In Table 3, we present some minimax approximations of the  $\mathrm{sinc}$ function derived from the minimax approximants of the families  ${\phi }_{p,1}\left(x\right)$,  ${\phi }_{p,2}\left(x\right)$,  ${\phi }_{p,3}\left(x\right)$,  ${\phi }_{p,4}\left(x\right)$,  ${\phi }_{A\left(q\right),q}\left(x\right)$ and  ${\phi }_{B\left(q\right),q}\left(x\right)$ respectively. These families are considered in Statements 4, 5, 6 and 7 with the aim of improving Theorems 2, 3, 4 and 5, respectively, and in Statements 1 and 2.

5. Conclusion

In this paper, two double Jordan-type inequalities have been derived, encompassing the inequalities obtained in the papers [1,2,3,4,5]. These inequalities were explored in the context of stratified families of functions, a concept introduced in recent research [6]. The introduction of stratified families of functions enables the derivation of known results for specific parameter choices, including the analysis of parameter values previously unknown in the Theory of Analytic Inequalities. Furthermore, we identify parameter values within each examined family of functions for which the function, as a member of that family, exhibits some optimal properties (minimax approximant). Based on these minimax approximants and functions representing the upper and lower bounds of the  $\mathrm{sinc}$ function, we provided some approximations of the  $\mathrm{sinc}$ function. Additionally, we analyzed the errors associated with all mentioned approximations.

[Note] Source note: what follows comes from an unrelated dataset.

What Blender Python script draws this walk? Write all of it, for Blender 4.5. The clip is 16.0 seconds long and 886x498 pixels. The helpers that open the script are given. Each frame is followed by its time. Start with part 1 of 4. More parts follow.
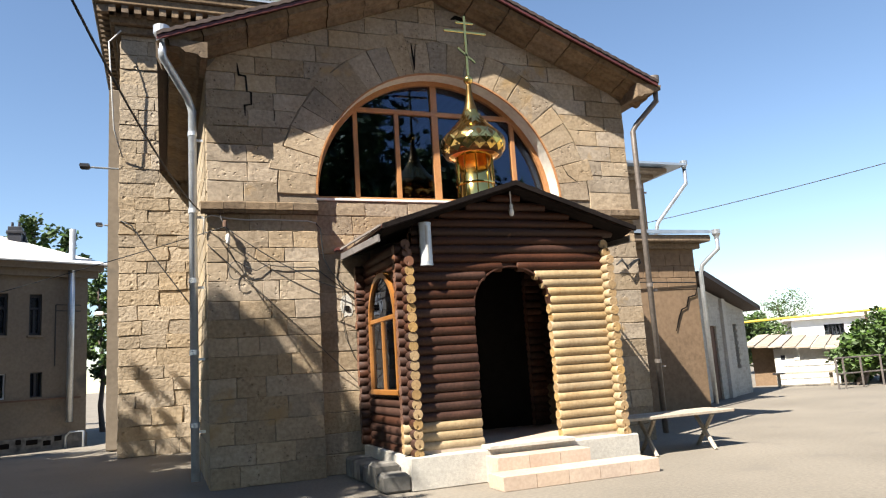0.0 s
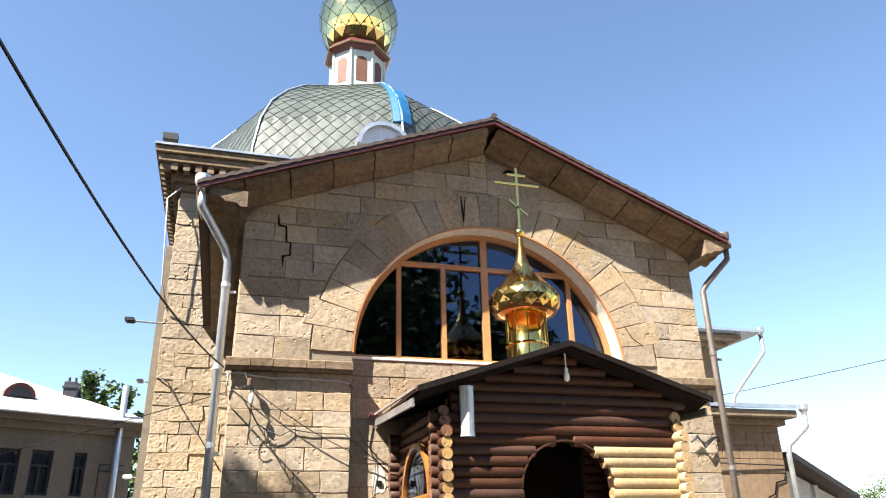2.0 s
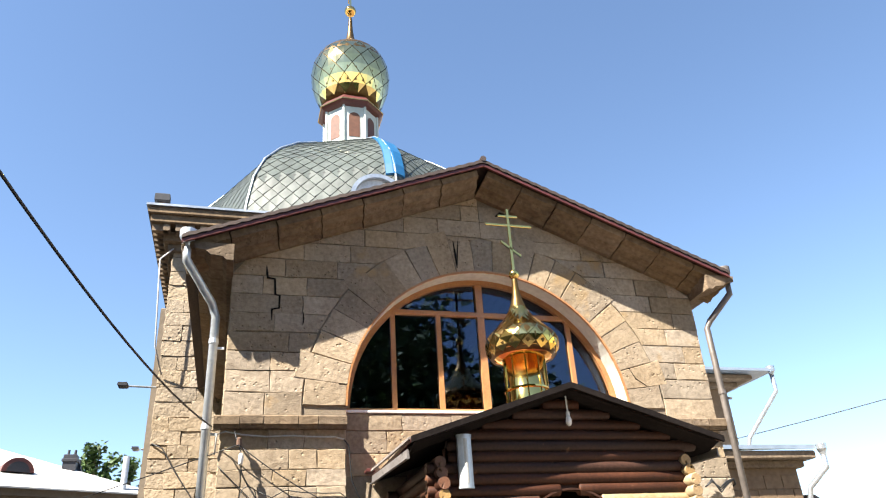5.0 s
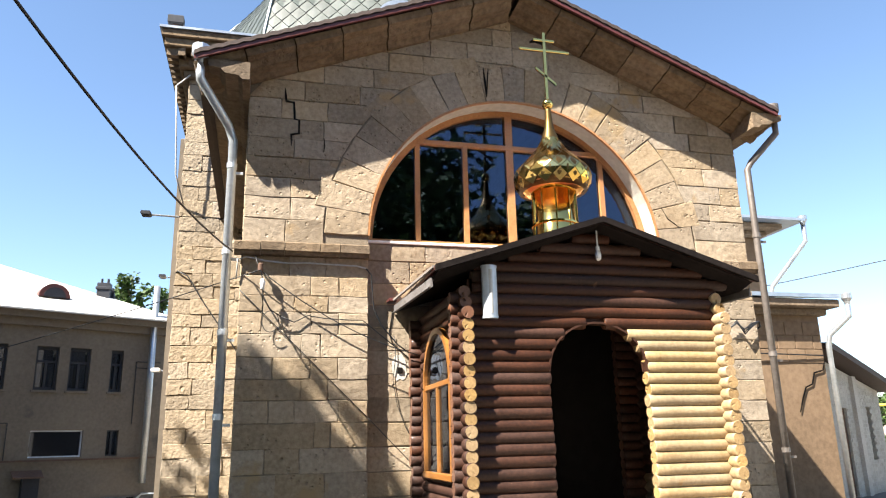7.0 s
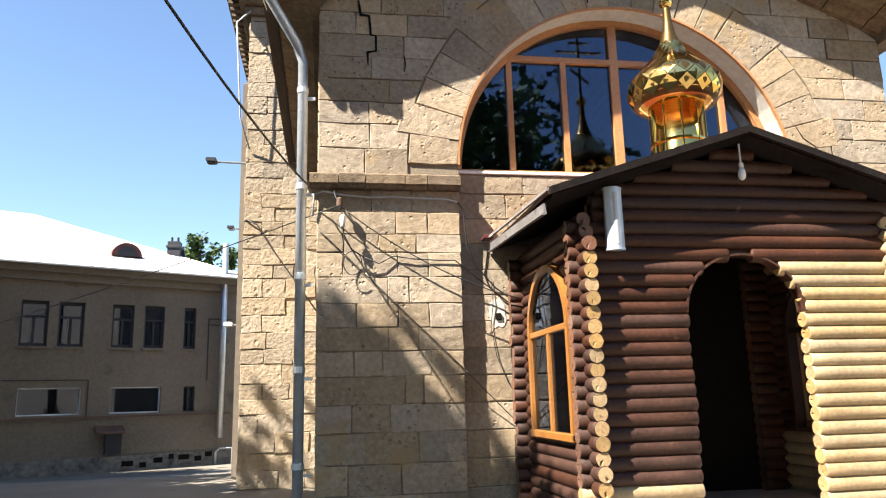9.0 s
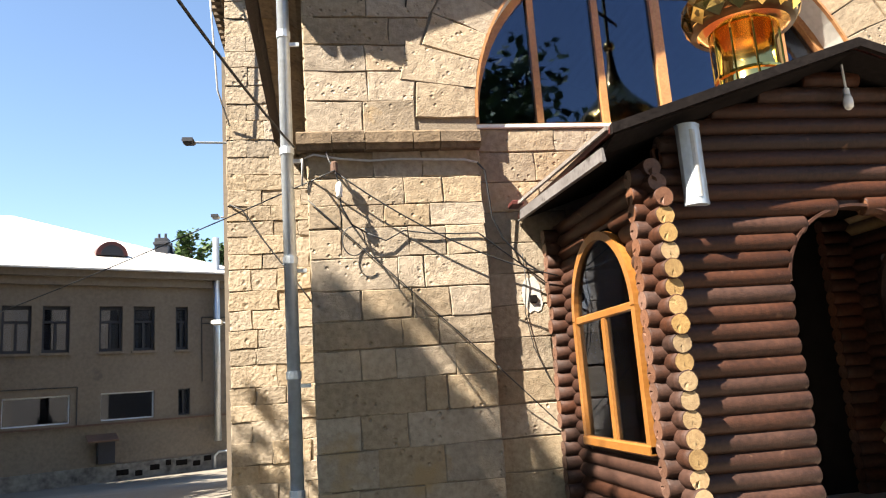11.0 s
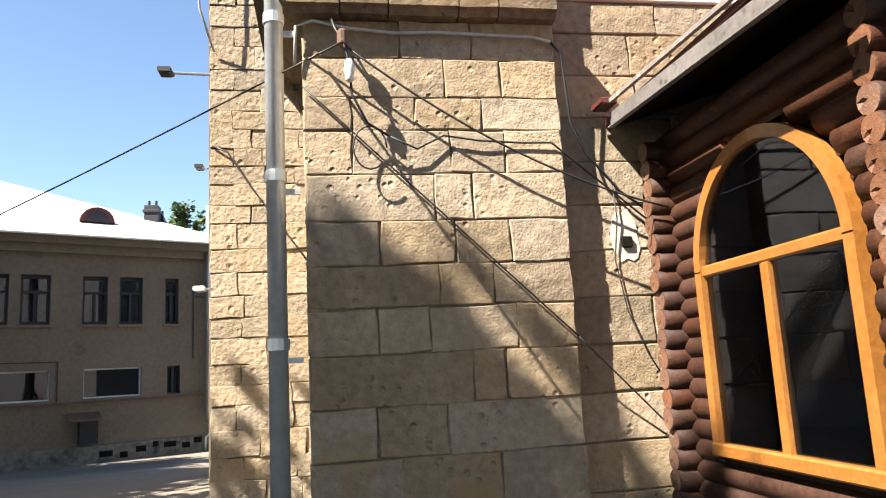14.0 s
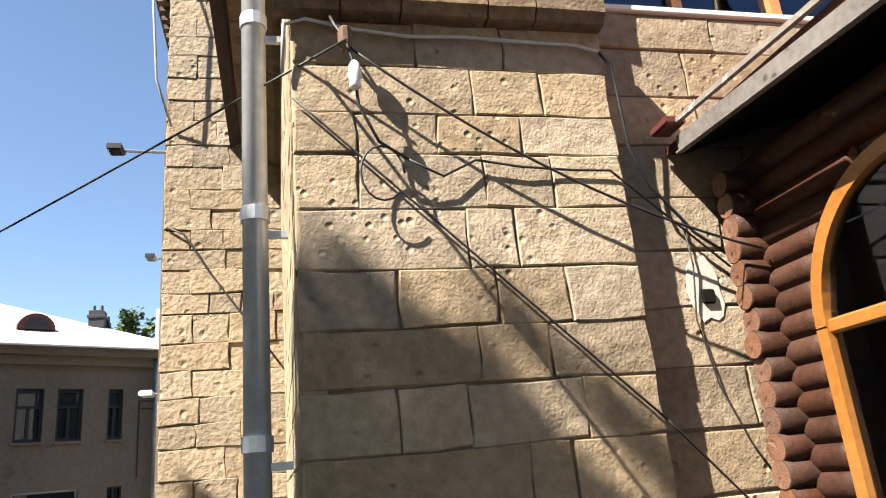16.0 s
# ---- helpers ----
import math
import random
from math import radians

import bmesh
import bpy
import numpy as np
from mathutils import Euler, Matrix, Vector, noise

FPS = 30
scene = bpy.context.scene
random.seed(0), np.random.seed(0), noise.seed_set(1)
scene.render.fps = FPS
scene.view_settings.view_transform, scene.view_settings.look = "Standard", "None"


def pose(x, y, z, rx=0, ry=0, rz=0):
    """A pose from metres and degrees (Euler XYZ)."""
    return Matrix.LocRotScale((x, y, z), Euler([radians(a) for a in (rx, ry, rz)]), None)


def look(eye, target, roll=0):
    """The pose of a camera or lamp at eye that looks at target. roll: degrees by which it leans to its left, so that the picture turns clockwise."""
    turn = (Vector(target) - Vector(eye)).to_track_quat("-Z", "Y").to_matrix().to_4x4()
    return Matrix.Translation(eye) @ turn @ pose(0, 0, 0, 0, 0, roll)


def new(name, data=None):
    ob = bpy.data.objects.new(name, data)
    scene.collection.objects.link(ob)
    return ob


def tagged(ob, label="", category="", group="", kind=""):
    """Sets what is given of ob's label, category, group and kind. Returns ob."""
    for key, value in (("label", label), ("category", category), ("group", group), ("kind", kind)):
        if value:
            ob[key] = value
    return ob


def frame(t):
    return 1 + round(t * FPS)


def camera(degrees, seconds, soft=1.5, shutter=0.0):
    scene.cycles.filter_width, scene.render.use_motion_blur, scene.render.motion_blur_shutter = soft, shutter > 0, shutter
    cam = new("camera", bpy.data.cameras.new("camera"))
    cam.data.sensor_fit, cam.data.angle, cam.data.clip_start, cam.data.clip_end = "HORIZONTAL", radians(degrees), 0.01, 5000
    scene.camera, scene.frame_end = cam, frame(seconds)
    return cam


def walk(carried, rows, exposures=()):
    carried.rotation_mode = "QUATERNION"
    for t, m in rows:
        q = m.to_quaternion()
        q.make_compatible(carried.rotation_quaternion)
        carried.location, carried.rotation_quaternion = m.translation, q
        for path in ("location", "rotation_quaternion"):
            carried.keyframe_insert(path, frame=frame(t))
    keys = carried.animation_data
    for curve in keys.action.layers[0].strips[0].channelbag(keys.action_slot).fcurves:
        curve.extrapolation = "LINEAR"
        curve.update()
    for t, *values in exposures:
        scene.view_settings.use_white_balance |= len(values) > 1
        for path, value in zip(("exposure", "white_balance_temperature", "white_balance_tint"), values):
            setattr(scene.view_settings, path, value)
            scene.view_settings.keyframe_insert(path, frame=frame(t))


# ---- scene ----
cam = camera(62.7, 16.0, soft=1.15)
PATH = [
    (0, (0.719, -0.502, 1.314), (1.436, 1.337, 1.635), -3.72),
    (0.5, (0.748, -0.313, 1.368), (1.343, 1.560, 1.737), -3.52),
    (1, (0.906, -0.076, 1.436), (1.426, 1.807, 1.865), -1.80),
    (1.5, (1.113, 0.149, 1.389), (1.557, 1.983, 2.051), -0.50),
    (2, (1.215, 0.268, 1.453), (1.750, 2.038, 2.216), -1.34),
    (2.5, (1.301, 0.477, 1.426), (1.804, 2.180, 2.345), -1.58),
    (3, (1.342, 0.441, 1.429), (1.734, 2.138, 2.411), -0.74),
    (5.3, (1.458, 0.503, 1.404), (1.978, 2.228, 2.272), -3.77),
    (5.5, (1.478, 0.512, 1.395), (1.983, 2.267, 2.210), -3.32),
    (6, (1.513, 0.537, 1.371), (1.997, 2.357, 2.046), -2.87),
    (6.5, (1.527, 0.710, 1.357), (1.971, 2.579, 1.911), -1.83),
    (7, (1.501, 0.938, 1.375), (1.976, 2.811, 1.891), -1.30),
    (7.5, (1.481, 1.200, 1.371), (1.790, 3.114, 1.861), -1.08),
    (8, (1.454, 1.473, 1.384), (1.759, 3.388, 1.873), -1.53),
    (8.5, (1.361, 1.778, 1.380), (1.705, 3.692, 1.849), -1.40),
    (9, (1.337, 2.077, 1.386), (1.653, 4.010, 1.791), -1.52),
    (9.2, (1.335, 2.226, 1.402), (1.569, 4.165, 1.830), -1.60),
    (11.3, (1.334, 3.580, 1.535), (1.719, 5.511, 1.888), -5.55),
    (11.5, (1.299, 3.687, 1.538), (1.745, 5.607, 1.881), -5.92),
    (12, (1.302, 4.070, 1.545), (1.766, 5.979, 1.924), -4.84),
    (12.5, (1.301, 4.339, 1.505), (1.692, 6.272, 1.839), -2.83),
    (13, (1.297, 4.682, 1.527), (1.779, 6.594, 1.864), -2.70),
    (13.5, (1.316, 5.006, 1.510), (1.656, 6.938, 1.894), -4.37),
    (14, (1.326, 5.377, 1.527), (1.652, 7.323, 1.853), -3.05),
    (14.5, (1.282, 5.697, 1.508), (1.598, 7.638, 1.871), -3.51),
    (15, (1.282, 6.029, 1.525), (1.466, 7.960, 2.015), -5.04),
    (15.5, (1.216, 6.281, 1.503), (1.445, 8.199, 2.022), -2.98),
    (16, (1.156, 6.446, 1.523), (1.607, 8.301, 2.120), -5.21),
]
walk(cam, [(t, look(eye, target, roll)) for t, eye, target, roll in PATH],
     exposures=[(0, 1.68, 6500, 10), (0.6, 2.1, 6500, 10), (2.5, 2.2, 6500, 10), (9.2, 2.2, 6500, 10), (11.3, 2.25, 6750, 10), (14, 2.2, 6750, 10), (15, 1.98, 6700, 10), (16, 2.0, 6750, 10)])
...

It is crucial to emphasize that the minimax approximant of the stratified family of functions is the function for which the minimal error in approximations is obtained within the given family of functions. Therefore, identifying those parameter values is significant Approximation Theory.

By considering the stratified family of functions individually with respect to two parameters, we were able to analyze Jordan-type inequalities in a unified manner, resulting in both previously established and novel findings. Future research endeavors will focus on extending this approach even further.